Now we have a new monarch, we British, and sitting by that Irish lake last week I felt both sad and, suddenly, homesick. I felt that I wanted to be back in my country to share what was happening with my people. All the ceremony that is unfolding around me as I write, leading us smoothly and impressively towards the funeral and the coronation that will inevitably follow, embodies at once both the determination of the British state to maintain itself and the strange, proud, bloody-minded anachronism of the whole business.
How much longer can it last? The republicans and the rationalists have mostly been keeping their heads down this week as the tide of media-fanned national sentiment roars over them, but those who want to ‘modernise’ the country still further will be back soon enough. A monarchy is, after all, an offence against modernity. It is a hangup from an earlier, more organic age, which at its worst is a trapdoor to a particular type of tyranny (our new king’s ancestral namesake ended up with his head in a basket on this charge) but at its best is a bulwark against another: the money-power of the Machine. A monarchy is irrational, uncommercial and inexplicably mystical.
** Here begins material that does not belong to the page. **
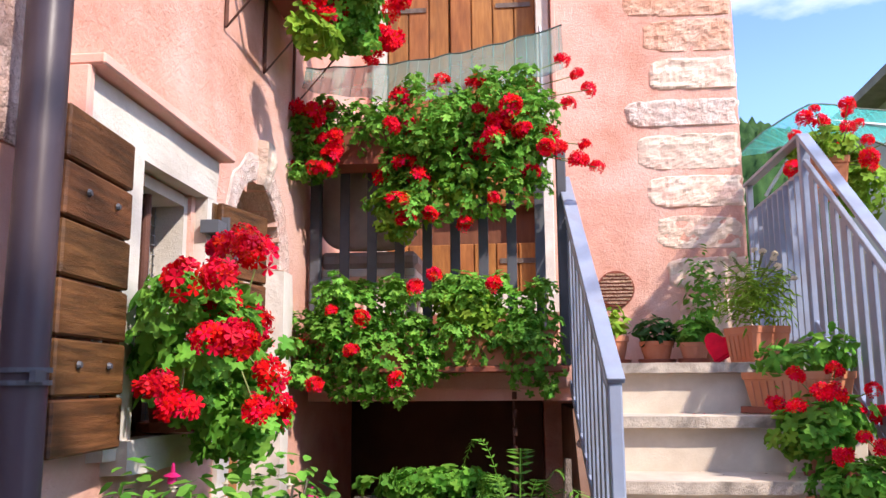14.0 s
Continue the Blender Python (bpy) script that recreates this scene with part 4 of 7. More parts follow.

It embodies tradition passed down through time. As such, it is deeply ‘unrepresentative’ according to the current, constipated definition of that word, and yet it manages somehow to represent the country better than any elected politician, celebrity, pundit or philosopher ever could.
For all these reasons, a monarchy in the Machine age will always be in the crosshairs. It was impossible to take any effective shots against the popular, dutiful and largely silent Queen Elizabeth, but our new king is another matter. A pioneer of organic farming, a campaigner of behalf of a wounded natural world long before it was either profitable or fashionable, and a champion of traditional architecture, Britain now has a sovereign who quotes René Guénon, calls himself a traditionalist and, as I heard on my own recent visit, has spent more time than is publicly acknowleged on Mount Athos, the ancient centre of Orthodox Christianity. These traits - which naturally endear him to me - may, after his mother is safely buried, prove useful cudgels with which to attack him and the institution he represents.
What, after all, is the point of a monarch in the modern world? There is really only one: to represent a country and its history; to be a living embodiment of the spirit of a people. As such, the throne represents to its critics more than some putative offence against ‘democracy’: it stands for something whose very existence is increasingly contentious in its meaning, form and direction: the nation itself.